Your goal: Single out the lines of the material that contain "finishes" and copy them.
## BEGIN Dataset
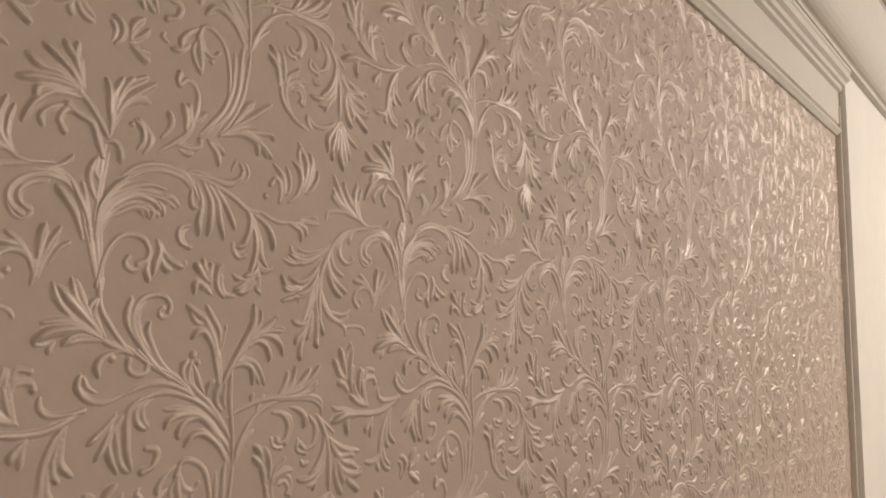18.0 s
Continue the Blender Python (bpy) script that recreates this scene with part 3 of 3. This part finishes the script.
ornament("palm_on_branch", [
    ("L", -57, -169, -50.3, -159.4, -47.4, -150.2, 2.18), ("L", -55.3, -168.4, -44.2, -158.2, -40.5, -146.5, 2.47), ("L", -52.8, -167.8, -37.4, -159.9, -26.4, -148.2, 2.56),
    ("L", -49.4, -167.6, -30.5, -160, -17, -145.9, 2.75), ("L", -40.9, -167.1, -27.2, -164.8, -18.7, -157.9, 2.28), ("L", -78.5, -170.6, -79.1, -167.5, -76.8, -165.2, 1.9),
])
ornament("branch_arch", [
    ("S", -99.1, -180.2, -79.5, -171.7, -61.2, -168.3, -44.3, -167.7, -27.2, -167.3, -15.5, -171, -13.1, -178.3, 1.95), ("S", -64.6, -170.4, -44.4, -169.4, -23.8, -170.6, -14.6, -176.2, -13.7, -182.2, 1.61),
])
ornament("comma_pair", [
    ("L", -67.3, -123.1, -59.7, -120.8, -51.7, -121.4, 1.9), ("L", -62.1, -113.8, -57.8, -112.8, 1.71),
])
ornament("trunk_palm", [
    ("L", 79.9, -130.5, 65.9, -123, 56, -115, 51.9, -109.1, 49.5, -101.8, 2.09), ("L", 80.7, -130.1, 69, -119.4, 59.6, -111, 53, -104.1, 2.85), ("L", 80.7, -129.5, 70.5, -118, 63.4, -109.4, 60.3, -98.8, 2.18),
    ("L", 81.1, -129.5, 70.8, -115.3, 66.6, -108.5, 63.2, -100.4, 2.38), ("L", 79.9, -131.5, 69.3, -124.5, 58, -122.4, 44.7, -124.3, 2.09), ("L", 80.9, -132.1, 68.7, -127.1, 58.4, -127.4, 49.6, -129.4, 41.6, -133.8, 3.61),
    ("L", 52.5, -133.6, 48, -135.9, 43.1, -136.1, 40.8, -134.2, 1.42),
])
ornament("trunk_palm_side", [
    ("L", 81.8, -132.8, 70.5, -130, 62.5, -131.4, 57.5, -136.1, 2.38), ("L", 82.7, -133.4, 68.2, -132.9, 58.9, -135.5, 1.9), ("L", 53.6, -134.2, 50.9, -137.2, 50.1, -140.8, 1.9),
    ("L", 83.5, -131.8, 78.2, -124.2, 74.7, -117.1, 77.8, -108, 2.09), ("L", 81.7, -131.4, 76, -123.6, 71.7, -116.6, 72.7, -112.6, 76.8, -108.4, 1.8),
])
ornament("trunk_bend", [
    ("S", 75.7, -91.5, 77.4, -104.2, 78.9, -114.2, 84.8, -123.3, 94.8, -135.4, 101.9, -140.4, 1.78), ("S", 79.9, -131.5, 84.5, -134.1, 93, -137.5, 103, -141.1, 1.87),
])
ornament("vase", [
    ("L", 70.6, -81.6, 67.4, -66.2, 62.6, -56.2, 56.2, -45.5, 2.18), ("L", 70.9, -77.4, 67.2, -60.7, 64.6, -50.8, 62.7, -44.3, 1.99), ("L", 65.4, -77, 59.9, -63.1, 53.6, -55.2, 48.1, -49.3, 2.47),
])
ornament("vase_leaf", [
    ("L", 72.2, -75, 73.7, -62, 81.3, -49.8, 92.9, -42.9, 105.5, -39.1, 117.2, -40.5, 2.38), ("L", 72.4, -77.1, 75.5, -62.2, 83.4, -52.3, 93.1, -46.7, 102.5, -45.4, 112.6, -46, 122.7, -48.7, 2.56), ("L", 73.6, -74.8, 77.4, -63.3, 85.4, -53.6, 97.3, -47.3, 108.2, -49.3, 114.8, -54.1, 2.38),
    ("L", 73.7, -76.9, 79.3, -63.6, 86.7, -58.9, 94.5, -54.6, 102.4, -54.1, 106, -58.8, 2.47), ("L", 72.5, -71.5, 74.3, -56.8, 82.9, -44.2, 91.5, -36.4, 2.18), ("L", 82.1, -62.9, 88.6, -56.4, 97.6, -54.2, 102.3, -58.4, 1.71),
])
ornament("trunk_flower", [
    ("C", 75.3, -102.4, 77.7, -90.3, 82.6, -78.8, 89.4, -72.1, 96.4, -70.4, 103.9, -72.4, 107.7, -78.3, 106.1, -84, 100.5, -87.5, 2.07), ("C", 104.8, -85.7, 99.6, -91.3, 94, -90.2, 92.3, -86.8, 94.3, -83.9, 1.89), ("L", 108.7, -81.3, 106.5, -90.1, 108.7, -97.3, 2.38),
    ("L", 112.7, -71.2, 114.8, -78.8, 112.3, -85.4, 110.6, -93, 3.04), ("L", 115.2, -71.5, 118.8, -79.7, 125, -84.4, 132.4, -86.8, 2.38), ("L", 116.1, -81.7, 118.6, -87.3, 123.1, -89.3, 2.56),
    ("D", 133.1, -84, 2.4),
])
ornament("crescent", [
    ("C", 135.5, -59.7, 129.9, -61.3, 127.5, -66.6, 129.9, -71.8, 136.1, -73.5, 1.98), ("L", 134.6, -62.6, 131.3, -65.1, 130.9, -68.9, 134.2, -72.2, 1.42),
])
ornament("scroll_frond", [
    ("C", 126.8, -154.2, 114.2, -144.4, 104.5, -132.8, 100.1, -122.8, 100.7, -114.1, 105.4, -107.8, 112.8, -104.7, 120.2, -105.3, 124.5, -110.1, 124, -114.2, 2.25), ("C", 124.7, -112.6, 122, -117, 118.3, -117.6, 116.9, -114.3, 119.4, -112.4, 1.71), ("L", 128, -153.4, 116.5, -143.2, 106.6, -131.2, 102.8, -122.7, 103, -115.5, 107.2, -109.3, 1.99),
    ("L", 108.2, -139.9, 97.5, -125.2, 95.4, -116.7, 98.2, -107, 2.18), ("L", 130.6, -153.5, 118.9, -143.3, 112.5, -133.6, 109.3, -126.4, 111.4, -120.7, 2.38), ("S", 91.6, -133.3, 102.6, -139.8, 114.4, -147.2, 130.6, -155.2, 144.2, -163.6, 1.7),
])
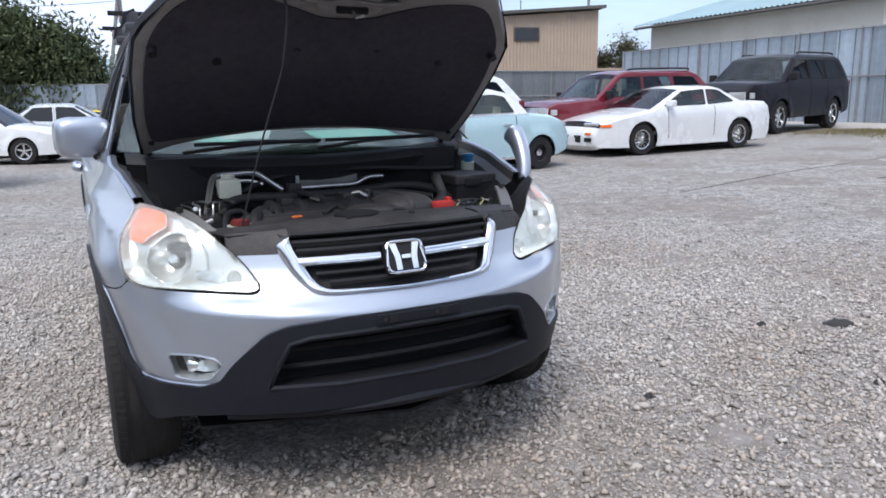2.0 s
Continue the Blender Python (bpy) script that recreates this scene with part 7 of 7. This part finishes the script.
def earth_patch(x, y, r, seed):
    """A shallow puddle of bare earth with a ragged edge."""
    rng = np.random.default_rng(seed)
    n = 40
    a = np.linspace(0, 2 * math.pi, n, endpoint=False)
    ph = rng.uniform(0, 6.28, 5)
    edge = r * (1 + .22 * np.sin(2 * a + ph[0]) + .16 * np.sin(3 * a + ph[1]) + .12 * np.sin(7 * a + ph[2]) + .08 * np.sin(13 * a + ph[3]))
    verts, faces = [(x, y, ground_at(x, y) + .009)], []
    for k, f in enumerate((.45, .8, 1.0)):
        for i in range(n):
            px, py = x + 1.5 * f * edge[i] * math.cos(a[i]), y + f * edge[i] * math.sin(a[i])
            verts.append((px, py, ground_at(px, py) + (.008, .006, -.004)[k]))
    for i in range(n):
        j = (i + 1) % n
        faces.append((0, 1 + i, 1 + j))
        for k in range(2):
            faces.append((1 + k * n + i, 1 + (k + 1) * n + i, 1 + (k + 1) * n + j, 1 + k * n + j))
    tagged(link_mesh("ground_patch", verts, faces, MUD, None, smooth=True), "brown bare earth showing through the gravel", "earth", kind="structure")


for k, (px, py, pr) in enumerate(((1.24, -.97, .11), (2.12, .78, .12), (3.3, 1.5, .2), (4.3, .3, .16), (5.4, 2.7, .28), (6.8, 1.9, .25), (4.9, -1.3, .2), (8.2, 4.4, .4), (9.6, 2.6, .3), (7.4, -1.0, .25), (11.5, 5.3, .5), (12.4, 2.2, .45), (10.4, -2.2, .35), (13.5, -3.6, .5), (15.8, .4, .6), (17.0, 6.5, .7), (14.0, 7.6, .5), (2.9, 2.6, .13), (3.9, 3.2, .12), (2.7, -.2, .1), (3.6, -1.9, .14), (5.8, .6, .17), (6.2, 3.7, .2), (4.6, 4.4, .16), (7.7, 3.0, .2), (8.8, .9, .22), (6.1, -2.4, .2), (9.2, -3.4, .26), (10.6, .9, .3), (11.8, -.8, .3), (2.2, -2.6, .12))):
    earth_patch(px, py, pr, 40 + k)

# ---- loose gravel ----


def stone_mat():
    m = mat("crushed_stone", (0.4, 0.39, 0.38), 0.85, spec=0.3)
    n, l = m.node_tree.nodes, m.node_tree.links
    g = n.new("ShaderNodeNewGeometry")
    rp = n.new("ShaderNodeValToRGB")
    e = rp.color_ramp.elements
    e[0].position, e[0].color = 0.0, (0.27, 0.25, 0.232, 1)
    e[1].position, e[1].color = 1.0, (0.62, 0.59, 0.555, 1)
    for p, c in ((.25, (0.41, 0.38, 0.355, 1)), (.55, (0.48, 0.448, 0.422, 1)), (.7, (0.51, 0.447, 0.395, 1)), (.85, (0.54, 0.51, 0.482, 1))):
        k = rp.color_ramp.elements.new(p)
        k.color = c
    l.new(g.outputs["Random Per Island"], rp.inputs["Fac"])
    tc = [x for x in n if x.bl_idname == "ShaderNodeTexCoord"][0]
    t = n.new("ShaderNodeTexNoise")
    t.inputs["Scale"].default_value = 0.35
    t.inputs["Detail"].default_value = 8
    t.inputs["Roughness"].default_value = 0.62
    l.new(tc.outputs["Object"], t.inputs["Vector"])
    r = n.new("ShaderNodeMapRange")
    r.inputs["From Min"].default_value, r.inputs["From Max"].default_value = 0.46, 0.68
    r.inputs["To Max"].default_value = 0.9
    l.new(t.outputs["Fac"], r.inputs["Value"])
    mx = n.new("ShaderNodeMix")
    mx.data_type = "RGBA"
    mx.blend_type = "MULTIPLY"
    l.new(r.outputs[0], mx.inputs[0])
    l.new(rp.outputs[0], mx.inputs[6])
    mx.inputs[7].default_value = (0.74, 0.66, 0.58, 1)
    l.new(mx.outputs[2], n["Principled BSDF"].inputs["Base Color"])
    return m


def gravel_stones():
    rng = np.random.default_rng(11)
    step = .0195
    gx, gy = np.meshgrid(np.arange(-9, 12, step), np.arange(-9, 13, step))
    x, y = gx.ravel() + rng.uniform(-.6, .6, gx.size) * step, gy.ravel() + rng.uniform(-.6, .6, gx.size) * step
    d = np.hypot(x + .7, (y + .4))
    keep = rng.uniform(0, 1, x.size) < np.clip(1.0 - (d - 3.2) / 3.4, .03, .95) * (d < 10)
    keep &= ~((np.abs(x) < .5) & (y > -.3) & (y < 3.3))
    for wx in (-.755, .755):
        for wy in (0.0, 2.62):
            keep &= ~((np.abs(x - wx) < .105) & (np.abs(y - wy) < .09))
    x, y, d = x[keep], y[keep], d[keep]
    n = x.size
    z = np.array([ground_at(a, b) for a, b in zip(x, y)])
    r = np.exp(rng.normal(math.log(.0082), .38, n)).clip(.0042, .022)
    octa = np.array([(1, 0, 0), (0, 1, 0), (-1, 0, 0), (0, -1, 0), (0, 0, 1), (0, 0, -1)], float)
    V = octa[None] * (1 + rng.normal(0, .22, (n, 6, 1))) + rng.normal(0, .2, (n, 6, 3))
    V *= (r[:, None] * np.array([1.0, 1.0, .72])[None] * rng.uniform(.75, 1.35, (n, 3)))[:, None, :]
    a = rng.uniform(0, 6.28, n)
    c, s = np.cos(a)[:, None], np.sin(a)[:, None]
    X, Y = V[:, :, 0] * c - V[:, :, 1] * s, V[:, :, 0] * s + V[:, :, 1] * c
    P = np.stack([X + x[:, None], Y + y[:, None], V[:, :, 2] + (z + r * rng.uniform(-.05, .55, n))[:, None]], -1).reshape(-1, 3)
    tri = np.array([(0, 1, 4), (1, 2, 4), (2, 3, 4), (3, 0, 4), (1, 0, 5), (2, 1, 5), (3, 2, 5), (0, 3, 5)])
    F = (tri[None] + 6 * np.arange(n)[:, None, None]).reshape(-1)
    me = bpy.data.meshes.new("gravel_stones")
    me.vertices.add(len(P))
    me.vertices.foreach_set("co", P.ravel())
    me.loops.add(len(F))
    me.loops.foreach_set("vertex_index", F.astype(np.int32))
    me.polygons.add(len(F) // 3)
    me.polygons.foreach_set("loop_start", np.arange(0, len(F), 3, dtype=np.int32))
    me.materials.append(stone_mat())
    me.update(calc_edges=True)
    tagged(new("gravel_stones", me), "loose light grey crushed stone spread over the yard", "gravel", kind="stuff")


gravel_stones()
## END Dataset
Solution:
Continue the Blender Python (bpy) script that recreates this scene with part 3 of 3. This part finishes the script.
Continue the Blender Python (bpy) script that recreates this scene with part 7 of 7. This part finishes the script.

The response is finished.